## BRIEF:
Set the listing down again exactly, please, apart from its pictures.

## AVAILABLE DATA:
----

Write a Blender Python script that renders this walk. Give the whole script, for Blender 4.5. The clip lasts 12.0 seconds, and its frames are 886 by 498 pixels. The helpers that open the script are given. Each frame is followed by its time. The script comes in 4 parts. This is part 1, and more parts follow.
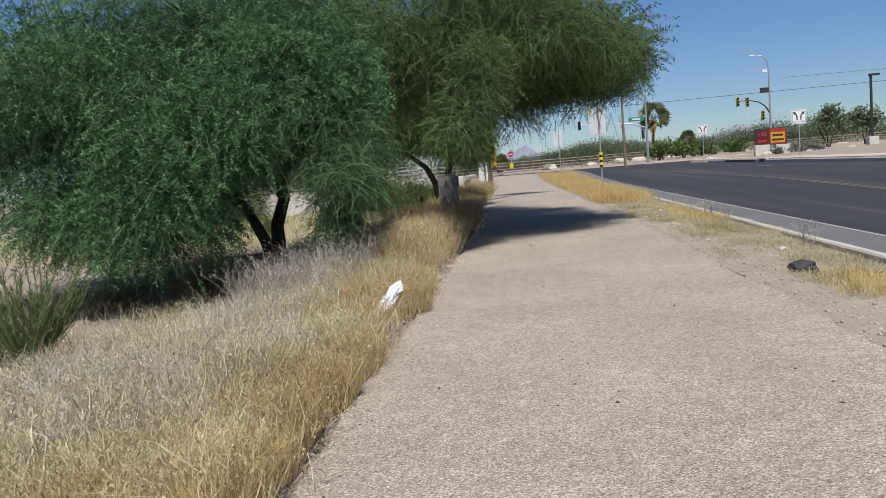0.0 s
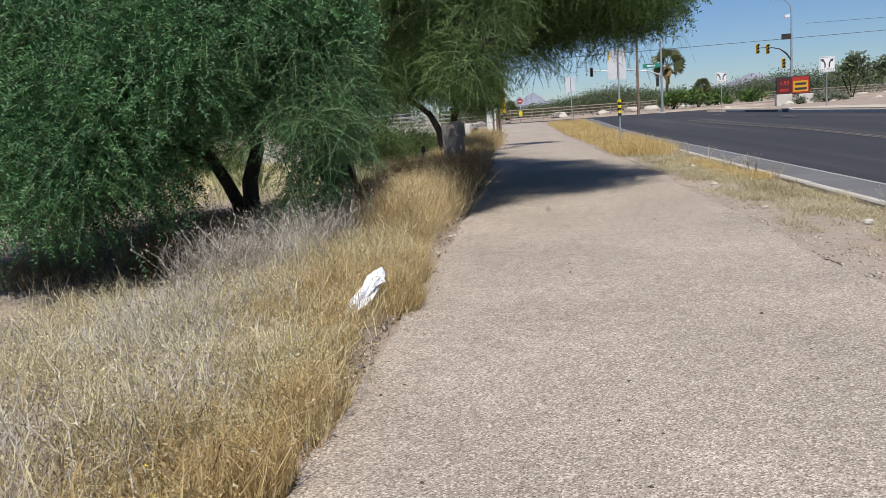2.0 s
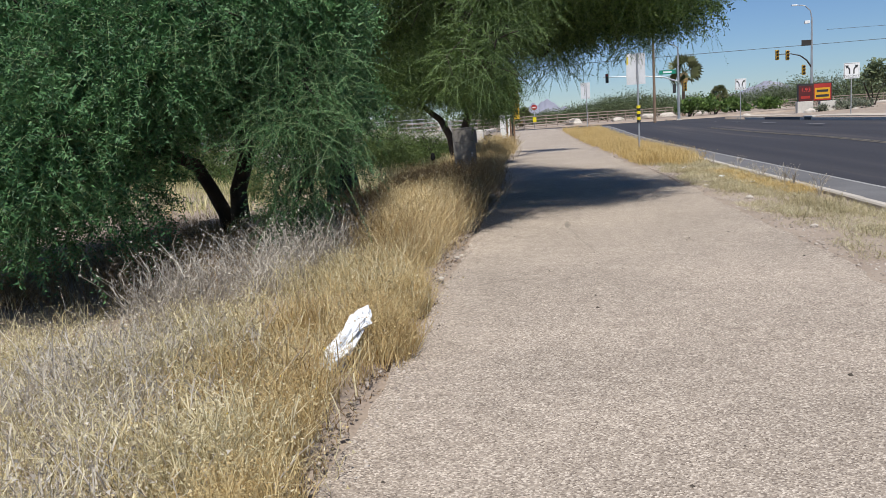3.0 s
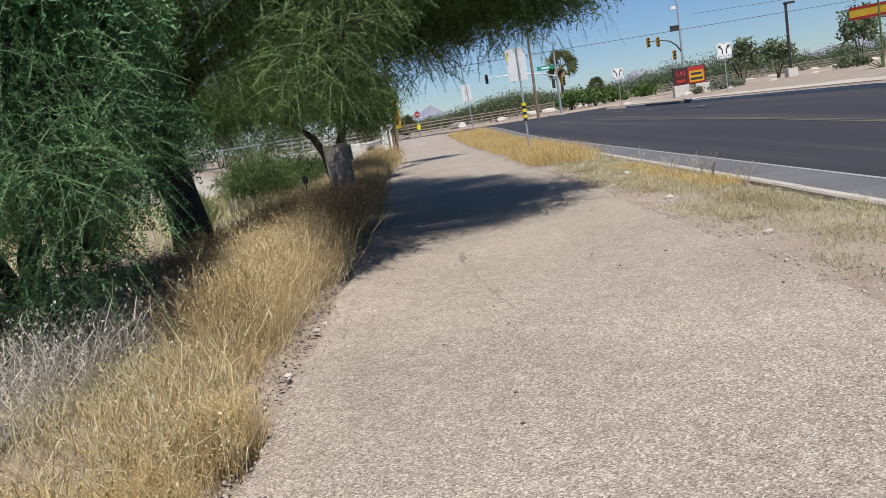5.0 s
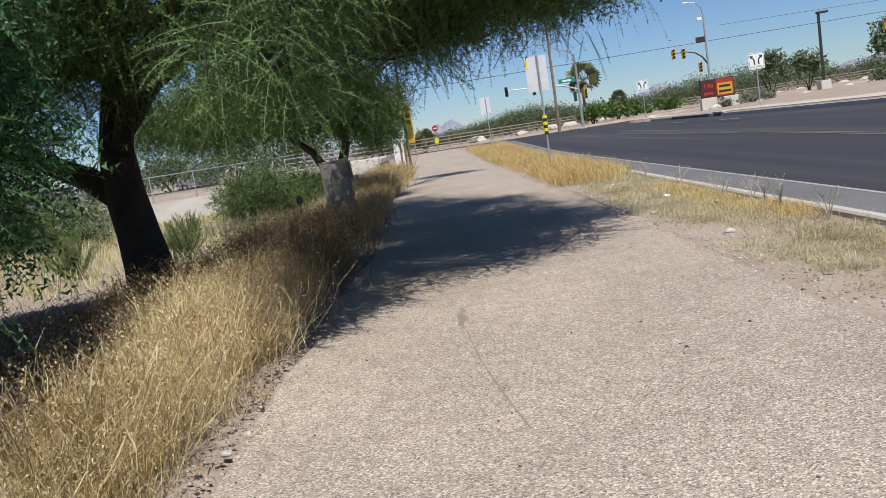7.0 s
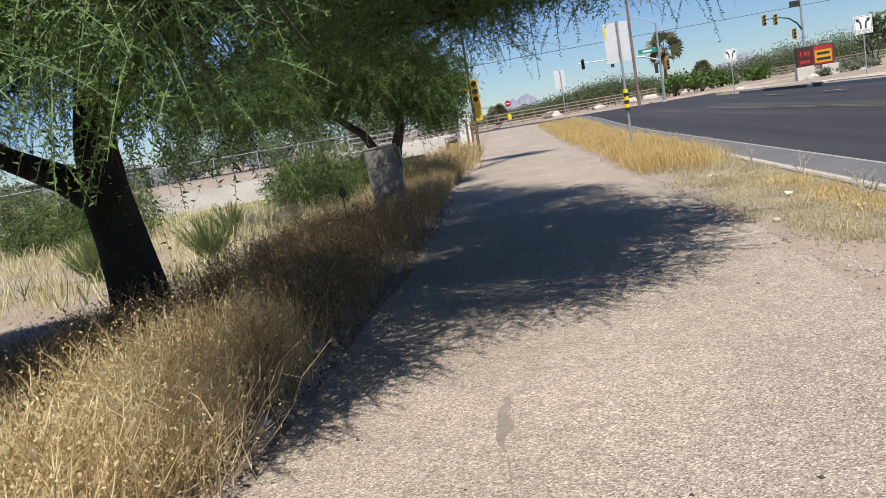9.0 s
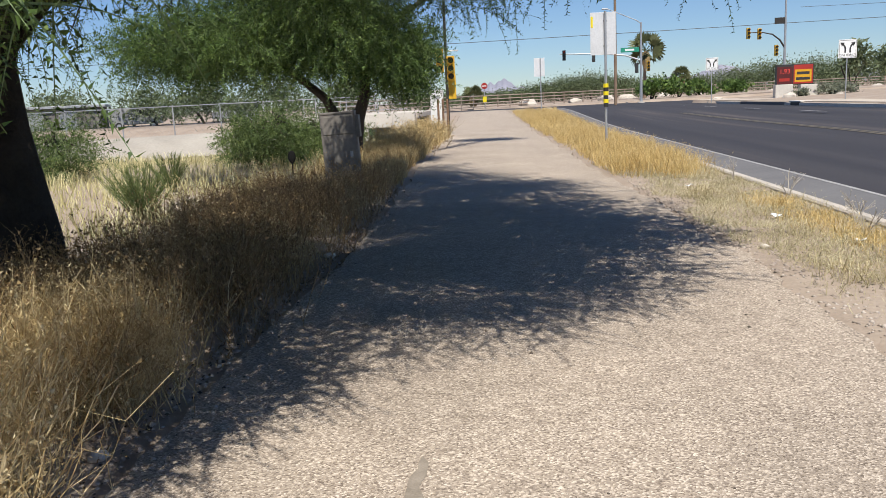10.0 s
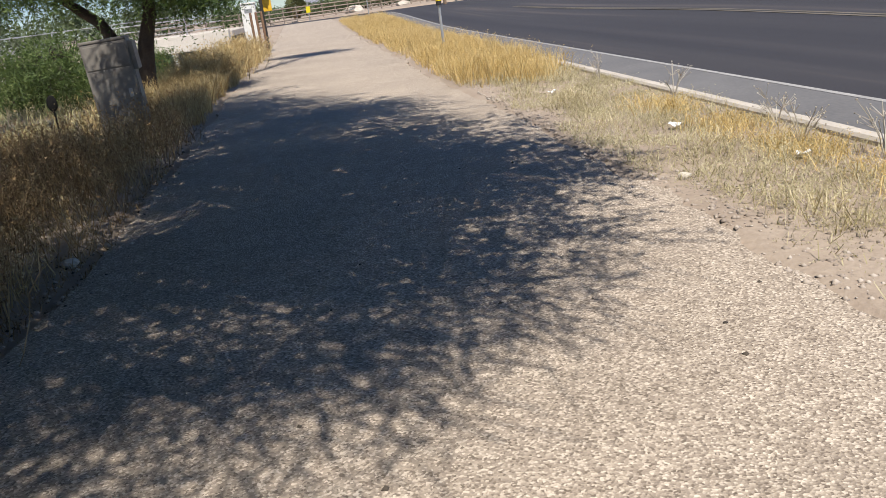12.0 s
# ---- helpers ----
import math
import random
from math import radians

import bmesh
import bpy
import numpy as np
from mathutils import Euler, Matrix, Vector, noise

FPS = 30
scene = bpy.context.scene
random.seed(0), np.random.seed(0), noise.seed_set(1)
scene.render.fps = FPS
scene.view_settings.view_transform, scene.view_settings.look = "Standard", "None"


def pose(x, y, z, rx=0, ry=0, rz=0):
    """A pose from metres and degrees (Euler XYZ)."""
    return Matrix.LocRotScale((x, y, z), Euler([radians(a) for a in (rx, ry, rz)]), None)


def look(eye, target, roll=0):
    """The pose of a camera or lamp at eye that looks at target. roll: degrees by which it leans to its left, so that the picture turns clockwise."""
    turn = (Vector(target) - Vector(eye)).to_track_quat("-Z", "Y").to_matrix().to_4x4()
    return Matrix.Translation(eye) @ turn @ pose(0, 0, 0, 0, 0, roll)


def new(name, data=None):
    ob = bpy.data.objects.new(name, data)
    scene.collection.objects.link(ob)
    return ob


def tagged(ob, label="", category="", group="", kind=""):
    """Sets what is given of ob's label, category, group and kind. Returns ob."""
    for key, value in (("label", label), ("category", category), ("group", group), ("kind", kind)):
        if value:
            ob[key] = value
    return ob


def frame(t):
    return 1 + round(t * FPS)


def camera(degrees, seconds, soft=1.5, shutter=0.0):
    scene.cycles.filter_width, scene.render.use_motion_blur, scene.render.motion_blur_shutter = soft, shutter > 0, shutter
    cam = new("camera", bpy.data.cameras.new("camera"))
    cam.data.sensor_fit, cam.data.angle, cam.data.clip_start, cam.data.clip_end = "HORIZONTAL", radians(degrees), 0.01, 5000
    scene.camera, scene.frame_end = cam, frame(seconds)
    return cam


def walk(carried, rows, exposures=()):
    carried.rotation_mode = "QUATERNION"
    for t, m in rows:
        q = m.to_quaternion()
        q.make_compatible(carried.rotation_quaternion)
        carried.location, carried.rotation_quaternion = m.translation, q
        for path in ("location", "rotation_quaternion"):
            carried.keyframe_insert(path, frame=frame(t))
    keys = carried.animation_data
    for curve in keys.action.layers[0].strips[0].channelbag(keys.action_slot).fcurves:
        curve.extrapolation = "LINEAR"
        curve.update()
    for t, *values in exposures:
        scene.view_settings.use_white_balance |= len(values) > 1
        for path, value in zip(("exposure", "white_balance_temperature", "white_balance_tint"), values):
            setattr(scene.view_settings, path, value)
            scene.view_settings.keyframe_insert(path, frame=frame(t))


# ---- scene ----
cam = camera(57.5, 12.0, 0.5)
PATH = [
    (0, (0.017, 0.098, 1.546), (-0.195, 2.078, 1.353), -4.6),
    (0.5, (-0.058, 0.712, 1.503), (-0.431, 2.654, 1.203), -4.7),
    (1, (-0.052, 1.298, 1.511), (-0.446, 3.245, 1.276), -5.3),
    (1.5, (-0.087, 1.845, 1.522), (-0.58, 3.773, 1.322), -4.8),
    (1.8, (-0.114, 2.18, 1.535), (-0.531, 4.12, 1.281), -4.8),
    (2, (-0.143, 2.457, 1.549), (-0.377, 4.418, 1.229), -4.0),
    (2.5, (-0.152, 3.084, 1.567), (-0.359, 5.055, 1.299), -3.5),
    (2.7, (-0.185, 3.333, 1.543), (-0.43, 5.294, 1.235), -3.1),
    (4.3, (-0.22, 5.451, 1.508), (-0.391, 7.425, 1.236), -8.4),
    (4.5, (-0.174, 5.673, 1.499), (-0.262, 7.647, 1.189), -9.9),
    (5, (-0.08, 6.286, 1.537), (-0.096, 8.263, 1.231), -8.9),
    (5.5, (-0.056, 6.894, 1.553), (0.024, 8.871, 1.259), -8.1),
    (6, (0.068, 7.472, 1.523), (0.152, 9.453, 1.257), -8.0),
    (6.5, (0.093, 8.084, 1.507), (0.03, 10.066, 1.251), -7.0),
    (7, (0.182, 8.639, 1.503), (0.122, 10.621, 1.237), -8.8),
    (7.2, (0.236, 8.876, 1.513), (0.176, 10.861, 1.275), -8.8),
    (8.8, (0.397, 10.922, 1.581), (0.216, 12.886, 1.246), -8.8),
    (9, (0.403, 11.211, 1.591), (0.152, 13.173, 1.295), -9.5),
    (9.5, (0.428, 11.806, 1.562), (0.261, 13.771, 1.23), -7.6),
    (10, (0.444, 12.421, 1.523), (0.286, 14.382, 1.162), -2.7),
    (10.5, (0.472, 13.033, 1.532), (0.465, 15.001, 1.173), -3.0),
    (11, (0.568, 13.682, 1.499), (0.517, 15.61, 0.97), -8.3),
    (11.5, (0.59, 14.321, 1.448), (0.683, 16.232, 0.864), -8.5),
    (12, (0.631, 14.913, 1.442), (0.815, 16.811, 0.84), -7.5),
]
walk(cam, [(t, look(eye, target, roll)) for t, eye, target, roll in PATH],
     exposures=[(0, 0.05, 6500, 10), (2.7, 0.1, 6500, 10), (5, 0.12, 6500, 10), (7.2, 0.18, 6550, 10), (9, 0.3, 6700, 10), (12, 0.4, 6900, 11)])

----

## RESULT OF THIS TASK:
Write a Blender Python script that renders this walk. Give the whole script, for Blender 4.5. The clip lasts 12.0 seconds, and its frames are 886 by 498 pixels. The helpers that open the script are given. Each frame is followed by its time. The script comes in 4 parts. This is part 1, and more parts follow.
0.0 s
2.0 s
3.0 s
5.0 s
7.0 s
9.0 s
10.0 s
12.0 s
# ---- helpers ----
import math
import random
from math import radians

import bmesh
import bpy
import numpy as np
from mathutils import Euler, Matrix, Vector, noise

FPS = 30
scene = bpy.context.scene
random.seed(0), np.random.seed(0), noise.seed_set(1)
scene.render.fps = FPS
scene.view_settings.view_transform, scene.view_settings.look = "Standard", "None"


def pose(x, y, z, rx=0, ry=0, rz=0):
    """A pose from metres and degrees (Euler XYZ)."""
    return Matrix.LocRotScale((x, y, z), Euler([radians(a) for a in (rx, ry, rz)]), None)


def look(eye, target, roll=0):
    """The pose of a camera or lamp at eye that looks at target. roll: degrees by which it leans to its left, so that the picture turns clockwise."""
    turn = (Vector(target) - Vector(eye)).to_track_quat("-Z", "Y").to_matrix().to_4x4()
    return Matrix.Translation(eye) @ turn @ pose(0, 0, 0, 0, 0, roll)


def new(name, data=None):
    ob = bpy.data.objects.new(name, data)
    scene.collection.objects.link(ob)
    return ob


def tagged(ob, label="", category="", group="", kind=""):
    """Sets what is given of ob's label, category, group and kind. Returns ob."""
    for key, value in (("label", label), ("category", category), ("group", group), ("kind", kind)):
        if value:
            ob[key] = value
    return ob


def frame(t):
    return 1 + round(t * FPS)


def camera(degrees, seconds, soft=1.5, shutter=0.0):
    scene.cycles.filter_width, scene.render.use_motion_blur, scene.render.motion_blur_shutter = soft, shutter > 0, shutter
    cam = new("camera", bpy.data.cameras.new("camera"))
    cam.data.sensor_fit, cam.data.angle, cam.data.clip_start, cam.data.clip_end = "HORIZONTAL", radians(degrees), 0.01, 5000
    scene.camera, scene.frame_end = cam, frame(seconds)
    return cam


def walk(carried, rows, exposures=()):
    carried.rotation_mode = "QUATERNION"
    for t, m in rows:
        q = m.to_quaternion()
        q.make_compatible(carried.rotation_quaternion)
        carried.location, carried.rotation_quaternion = m.translation, q
        for path in ("location", "rotation_quaternion"):
            carried.keyframe_insert(path, frame=frame(t))
    keys = carried.animation_data
    for curve in keys.action.layers[0].strips[0].channelbag(keys.action_slot).fcurves:
        curve.extrapolation = "LINEAR"
        curve.update()
    for t, *values in exposures:
        scene.view_settings.use_white_balance |= len(values) > 1
        for path, value in zip(("exposure", "white_balance_temperature", "white_balance_tint"), values):
            setattr(scene.view_settings, path, value)
            scene.view_settings.keyframe_insert(path, frame=frame(t))


# ---- scene ----
cam = camera(57.5, 12.0, 0.5)
PATH = [
    (0, (0.017, 0.098, 1.546), (-0.195, 2.078, 1.353), -4.6),
    (0.5, (-0.058, 0.712, 1.503), (-0.431, 2.654, 1.203), -4.7),
    (1, (-0.052, 1.298, 1.511), (-0.446, 3.245, 1.276), -5.3),
    (1.5, (-0.087, 1.845, 1.522), (-0.58, 3.773, 1.322), -4.8),
    (1.8, (-0.114, 2.18, 1.535), (-0.531, 4.12, 1.281), -4.8),
    (2, (-0.143, 2.457, 1.549), (-0.377, 4.418, 1.229), -4.0),
    (2.5, (-0.152, 3.084, 1.567), (-0.359, 5.055, 1.299), -3.5),
    (2.7, (-0.185, 3.333, 1.543), (-0.43, 5.294, 1.235), -3.1),
    (4.3, (-0.22, 5.451, 1.508), (-0.391, 7.425, 1.236), -8.4),
    (4.5, (-0.174, 5.673, 1.499), (-0.262, 7.647, 1.189), -9.9),
    (5, (-0.08, 6.286, 1.537), (-0.096, 8.263, 1.231), -8.9),
    (5.5, (-0.056, 6.894, 1.553), (0.024, 8.871, 1.259), -8.1),
    (6, (0.068, 7.472, 1.523), (0.152, 9.453, 1.257), -8.0),
    (6.5, (0.093, 8.084, 1.507), (0.03, 10.066, 1.251), -7.0),
    (7, (0.182, 8.639, 1.503), (0.122, 10.621, 1.237), -8.8),
    (7.2, (0.236, 8.876, 1.513), (0.176, 10.861, 1.275), -8.8),
    (8.8, (0.397, 10.922, 1.581), (0.216, 12.886, 1.246), -8.8),
    (9, (0.403, 11.211, 1.591), (0.152, 13.173, 1.295), -9.5),
    (9.5, (0.428, 11.806, 1.562), (0.261, 13.771, 1.23), -7.6),
    (10, (0.444, 12.421, 1.523), (0.286, 14.382, 1.162), -2.7),
    (10.5, (0.472, 13.033, 1.532), (0.465, 15.001, 1.173), -3.0),
    (11, (0.568, 13.682, 1.499), (0.517, 15.61, 0.97), -8.3),
    (11.5, (0.59, 14.321, 1.448), (0.683, 16.232, 0.864), -8.5),
    (12, (0.631, 14.913, 1.442), (0.815, 16.811, 0.84), -7.5),
]
walk(cam, [(t, look(eye, target, roll)) for t, eye, target, roll in PATH],
     exposures=[(0, 0.05, 6500, 10), (2.7, 0.1, 6500, 10), (5, 0.12, 6500, 10), (7.2, 0.18, 6550, 10), (9, 0.3, 6700, 10), (12, 0.4, 6900, 11)])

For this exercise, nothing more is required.